*WHAT TO WORK ON*:
Exactly retype the lines from the top of the data through the line containing "tree at the", leaving out every picture.

*DATA EXTRACT*:
============================================================

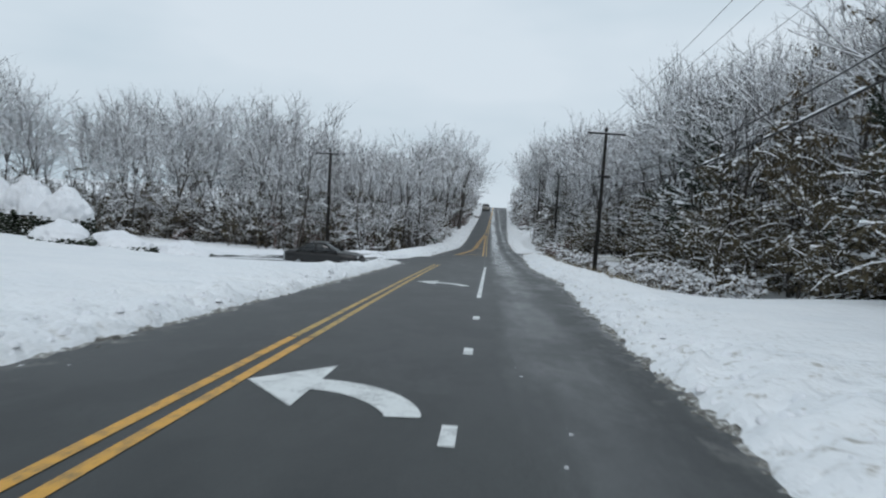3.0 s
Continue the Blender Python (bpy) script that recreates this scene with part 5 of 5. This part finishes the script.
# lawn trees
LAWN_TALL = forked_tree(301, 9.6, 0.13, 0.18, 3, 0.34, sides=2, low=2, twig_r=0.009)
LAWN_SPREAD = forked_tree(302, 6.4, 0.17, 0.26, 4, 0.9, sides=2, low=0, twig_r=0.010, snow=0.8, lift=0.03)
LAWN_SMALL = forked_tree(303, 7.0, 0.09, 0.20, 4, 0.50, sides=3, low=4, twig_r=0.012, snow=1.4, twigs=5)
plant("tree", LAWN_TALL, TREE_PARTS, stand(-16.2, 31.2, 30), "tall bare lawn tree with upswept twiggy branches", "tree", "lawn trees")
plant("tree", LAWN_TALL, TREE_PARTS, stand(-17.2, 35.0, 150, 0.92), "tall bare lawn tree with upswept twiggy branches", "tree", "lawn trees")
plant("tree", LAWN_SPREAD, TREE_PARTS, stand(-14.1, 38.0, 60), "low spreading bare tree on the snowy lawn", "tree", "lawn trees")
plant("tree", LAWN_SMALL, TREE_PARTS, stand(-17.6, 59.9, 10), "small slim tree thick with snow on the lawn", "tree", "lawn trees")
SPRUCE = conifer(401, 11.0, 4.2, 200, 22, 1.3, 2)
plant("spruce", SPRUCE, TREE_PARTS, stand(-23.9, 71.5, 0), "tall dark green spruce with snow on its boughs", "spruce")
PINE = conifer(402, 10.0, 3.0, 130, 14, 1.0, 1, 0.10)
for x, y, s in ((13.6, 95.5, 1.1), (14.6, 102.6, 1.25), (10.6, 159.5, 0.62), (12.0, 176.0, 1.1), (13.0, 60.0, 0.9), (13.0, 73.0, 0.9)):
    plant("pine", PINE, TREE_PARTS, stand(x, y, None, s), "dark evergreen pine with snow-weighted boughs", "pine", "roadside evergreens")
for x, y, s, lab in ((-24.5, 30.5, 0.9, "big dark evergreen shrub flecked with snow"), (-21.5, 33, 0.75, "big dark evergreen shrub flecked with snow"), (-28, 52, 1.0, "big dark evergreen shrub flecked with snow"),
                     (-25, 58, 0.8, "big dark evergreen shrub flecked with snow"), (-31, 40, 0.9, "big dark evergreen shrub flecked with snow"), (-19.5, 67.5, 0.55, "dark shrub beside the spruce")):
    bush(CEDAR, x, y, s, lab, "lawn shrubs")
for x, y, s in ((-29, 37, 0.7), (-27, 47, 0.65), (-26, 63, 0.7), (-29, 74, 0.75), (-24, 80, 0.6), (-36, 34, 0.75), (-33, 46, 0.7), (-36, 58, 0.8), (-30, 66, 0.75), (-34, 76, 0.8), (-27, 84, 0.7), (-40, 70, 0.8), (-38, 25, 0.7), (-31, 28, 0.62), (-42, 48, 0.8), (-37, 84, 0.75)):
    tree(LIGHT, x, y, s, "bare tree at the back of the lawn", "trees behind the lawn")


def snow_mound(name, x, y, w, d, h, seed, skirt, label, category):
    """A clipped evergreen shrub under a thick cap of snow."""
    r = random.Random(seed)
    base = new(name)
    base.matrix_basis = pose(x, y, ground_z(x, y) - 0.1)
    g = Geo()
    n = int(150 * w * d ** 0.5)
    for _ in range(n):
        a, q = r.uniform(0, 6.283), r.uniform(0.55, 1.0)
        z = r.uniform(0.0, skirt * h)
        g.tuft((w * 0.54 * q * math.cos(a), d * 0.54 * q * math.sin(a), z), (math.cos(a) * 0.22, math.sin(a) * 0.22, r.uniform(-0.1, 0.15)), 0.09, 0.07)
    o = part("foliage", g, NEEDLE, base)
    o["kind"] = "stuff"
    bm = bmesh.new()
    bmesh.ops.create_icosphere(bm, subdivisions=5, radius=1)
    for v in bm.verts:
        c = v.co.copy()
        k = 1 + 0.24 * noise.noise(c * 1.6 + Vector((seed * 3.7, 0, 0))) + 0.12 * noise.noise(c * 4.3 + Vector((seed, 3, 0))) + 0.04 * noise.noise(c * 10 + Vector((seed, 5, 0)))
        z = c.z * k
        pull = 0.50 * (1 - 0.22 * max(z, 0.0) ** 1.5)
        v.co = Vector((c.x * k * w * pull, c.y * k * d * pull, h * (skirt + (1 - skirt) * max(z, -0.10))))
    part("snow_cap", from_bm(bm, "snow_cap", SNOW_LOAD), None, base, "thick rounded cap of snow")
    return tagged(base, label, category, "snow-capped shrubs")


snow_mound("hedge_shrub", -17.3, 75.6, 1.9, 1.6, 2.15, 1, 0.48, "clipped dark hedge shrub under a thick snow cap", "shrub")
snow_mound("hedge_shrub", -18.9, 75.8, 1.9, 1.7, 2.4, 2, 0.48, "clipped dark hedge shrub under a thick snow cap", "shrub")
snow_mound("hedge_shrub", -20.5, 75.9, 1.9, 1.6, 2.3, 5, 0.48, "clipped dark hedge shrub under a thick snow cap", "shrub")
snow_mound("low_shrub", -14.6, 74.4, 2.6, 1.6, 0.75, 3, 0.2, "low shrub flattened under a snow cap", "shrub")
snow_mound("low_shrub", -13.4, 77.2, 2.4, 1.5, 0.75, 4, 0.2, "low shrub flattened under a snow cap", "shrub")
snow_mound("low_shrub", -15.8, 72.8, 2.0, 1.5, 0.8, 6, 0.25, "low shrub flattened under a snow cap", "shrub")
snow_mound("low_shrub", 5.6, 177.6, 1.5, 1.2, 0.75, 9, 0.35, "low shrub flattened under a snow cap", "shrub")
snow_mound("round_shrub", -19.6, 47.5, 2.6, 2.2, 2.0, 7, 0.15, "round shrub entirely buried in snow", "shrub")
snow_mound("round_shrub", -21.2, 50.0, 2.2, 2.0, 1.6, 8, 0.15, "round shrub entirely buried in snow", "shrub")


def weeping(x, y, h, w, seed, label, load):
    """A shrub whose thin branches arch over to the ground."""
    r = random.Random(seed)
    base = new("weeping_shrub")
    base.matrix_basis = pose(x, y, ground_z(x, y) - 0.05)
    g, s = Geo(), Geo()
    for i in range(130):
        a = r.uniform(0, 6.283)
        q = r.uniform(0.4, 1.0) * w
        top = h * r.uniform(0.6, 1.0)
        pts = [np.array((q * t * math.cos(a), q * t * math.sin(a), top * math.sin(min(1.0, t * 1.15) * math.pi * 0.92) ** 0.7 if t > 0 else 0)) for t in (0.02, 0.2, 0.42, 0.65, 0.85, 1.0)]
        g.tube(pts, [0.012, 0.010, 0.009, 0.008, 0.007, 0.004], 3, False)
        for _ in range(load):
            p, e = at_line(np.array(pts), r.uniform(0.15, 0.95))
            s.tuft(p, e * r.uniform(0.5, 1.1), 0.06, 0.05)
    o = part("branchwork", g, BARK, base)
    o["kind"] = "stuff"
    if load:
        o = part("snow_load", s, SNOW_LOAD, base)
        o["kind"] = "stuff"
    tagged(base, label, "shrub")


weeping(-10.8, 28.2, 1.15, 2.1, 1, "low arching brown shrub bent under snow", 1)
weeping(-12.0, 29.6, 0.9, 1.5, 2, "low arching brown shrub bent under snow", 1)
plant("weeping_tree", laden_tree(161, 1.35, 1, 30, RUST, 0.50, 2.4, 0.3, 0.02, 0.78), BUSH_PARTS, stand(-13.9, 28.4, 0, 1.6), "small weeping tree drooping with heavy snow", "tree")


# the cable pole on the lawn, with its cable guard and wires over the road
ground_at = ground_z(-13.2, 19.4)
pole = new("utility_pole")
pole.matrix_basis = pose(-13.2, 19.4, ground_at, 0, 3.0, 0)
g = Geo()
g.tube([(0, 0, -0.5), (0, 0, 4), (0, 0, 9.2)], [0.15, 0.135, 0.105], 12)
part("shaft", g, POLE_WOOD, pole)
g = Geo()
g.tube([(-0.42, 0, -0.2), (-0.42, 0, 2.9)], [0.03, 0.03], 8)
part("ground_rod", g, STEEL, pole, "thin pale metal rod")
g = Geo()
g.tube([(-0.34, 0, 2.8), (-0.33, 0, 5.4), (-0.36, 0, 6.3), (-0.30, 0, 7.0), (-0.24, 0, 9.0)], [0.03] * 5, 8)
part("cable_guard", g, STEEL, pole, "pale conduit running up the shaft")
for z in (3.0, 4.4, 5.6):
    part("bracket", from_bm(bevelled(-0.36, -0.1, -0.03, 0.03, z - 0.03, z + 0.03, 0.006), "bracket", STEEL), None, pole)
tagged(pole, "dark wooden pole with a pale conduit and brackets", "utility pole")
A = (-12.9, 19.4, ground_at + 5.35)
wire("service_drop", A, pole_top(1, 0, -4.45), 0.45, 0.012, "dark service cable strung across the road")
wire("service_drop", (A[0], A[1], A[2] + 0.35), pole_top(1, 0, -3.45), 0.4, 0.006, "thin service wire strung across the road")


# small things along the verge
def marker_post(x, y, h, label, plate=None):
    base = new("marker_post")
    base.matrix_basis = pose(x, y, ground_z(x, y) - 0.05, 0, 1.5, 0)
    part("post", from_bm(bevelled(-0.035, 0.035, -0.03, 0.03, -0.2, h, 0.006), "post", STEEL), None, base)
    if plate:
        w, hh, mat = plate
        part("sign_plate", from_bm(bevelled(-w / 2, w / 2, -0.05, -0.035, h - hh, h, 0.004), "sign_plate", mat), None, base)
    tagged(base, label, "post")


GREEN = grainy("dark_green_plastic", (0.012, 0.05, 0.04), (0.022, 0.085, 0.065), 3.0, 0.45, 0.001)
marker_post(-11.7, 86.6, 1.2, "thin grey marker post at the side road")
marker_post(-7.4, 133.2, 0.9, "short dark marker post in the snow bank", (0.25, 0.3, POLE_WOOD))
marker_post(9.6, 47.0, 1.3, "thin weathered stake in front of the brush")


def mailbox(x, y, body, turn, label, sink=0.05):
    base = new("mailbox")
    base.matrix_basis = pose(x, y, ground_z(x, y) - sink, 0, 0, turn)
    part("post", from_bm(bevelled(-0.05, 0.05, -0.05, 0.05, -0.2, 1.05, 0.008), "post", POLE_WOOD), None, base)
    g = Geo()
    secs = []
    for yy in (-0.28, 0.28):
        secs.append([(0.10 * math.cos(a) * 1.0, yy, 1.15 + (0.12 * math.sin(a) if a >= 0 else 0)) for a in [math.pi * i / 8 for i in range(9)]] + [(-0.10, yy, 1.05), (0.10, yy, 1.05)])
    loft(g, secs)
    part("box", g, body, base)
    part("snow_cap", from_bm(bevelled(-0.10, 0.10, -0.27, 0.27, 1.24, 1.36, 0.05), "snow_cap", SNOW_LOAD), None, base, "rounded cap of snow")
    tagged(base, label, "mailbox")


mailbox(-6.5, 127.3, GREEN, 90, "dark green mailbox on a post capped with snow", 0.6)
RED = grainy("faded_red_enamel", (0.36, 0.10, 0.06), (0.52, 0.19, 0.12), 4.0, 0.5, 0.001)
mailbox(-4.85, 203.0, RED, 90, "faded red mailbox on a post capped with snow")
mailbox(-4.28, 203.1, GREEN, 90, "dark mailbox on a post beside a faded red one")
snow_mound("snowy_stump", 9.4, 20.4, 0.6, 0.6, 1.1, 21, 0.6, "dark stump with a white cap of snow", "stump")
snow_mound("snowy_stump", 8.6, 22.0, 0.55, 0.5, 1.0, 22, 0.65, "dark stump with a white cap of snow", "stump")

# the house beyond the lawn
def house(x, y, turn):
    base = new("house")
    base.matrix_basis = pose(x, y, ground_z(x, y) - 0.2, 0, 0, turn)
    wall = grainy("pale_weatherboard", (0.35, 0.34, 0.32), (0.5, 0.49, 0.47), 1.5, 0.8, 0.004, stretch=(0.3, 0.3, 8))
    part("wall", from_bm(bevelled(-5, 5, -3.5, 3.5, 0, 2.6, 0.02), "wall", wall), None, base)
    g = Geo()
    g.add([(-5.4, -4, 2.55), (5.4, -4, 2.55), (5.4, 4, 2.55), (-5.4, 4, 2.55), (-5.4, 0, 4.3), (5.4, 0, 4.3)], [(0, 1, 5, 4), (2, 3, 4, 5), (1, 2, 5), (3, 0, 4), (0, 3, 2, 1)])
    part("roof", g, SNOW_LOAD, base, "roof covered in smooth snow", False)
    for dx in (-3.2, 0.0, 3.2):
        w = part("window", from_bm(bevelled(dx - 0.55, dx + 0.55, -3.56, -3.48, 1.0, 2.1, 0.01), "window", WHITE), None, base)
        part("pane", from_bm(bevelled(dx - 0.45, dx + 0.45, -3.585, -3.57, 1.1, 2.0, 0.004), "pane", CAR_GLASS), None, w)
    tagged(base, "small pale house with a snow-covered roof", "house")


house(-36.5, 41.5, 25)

============================================================

*SOLUTION*:
3.0 s
Continue the Blender Python (bpy) script that recreates this scene with part 5 of 5. This part finishes the script.
# lawn trees
LAWN_TALL = forked_tree(301, 9.6, 0.13, 0.18, 3, 0.34, sides=2, low=2, twig_r=0.009)
LAWN_SPREAD = forked_tree(302, 6.4, 0.17, 0.26, 4, 0.9, sides=2, low=0, twig_r=0.010, snow=0.8, lift=0.03)
LAWN_SMALL = forked_tree(303, 7.0, 0.09, 0.20, 4, 0.50, sides=3, low=4, twig_r=0.012, snow=1.4, twigs=5)
plant("tree", LAWN_TALL, TREE_PARTS, stand(-16.2, 31.2, 30), "tall bare lawn tree with upswept twiggy branches", "tree", "lawn trees")
plant("tree", LAWN_TALL, TREE_PARTS, stand(-17.2, 35.0, 150, 0.92), "tall bare lawn tree with upswept twiggy branches", "tree", "lawn trees")
plant("tree", LAWN_SPREAD, TREE_PARTS, stand(-14.1, 38.0, 60), "low spreading bare tree on the snowy lawn", "tree", "lawn trees")
plant("tree", LAWN_SMALL, TREE_PARTS, stand(-17.6, 59.9, 10), "small slim tree thick with snow on the lawn", "tree", "lawn trees")
SPRUCE = conifer(401, 11.0, 4.2, 200, 22, 1.3, 2)
plant("spruce", SPRUCE, TREE_PARTS, stand(-23.9, 71.5, 0), "tall dark green spruce with snow on its boughs", "spruce")
PINE = conifer(402, 10.0, 3.0, 130, 14, 1.0, 1, 0.10)
for x, y, s in ((13.6, 95.5, 1.1), (14.6, 102.6, 1.25), (10.6, 159.5, 0.62), (12.0, 176.0, 1.1), (13.0, 60.0, 0.9), (13.0, 73.0, 0.9)):
    plant("pine", PINE, TREE_PARTS, stand(x, y, None, s), "dark evergreen pine with snow-weighted boughs", "pine", "roadside evergreens")
for x, y, s, lab in ((-24.5, 30.5, 0.9, "big dark evergreen shrub flecked with snow"), (-21.5, 33, 0.75, "big dark evergreen shrub flecked with snow"), (-28, 52, 1.0, "big dark evergreen shrub flecked with snow"),
                     (-25, 58, 0.8, "big dark evergreen shrub flecked with snow"), (-31, 40, 0.9, "big dark evergreen shrub flecked with snow"), (-19.5, 67.5, 0.55, "dark shrub beside the spruce")):
    bush(CEDAR, x, y, s, lab, "lawn shrubs")
for x, y, s in ((-29, 37, 0.7), (-27, 47, 0.65), (-26, 63, 0.7), (-29, 74, 0.75), (-24, 80, 0.6), (-36, 34, 0.75), (-33, 46, 0.7), (-36, 58, 0.8), (-30, 66, 0.75), (-34, 76, 0.8), (-27, 84, 0.7), (-40, 70, 0.8), (-38, 25, 0.7), (-31, 28, 0.62), (-42, 48, 0.8), (-37, 84, 0.75)):
    tree(LIGHT, x, y, s, "bare tree at the back of the lawn", "trees behind the lawn")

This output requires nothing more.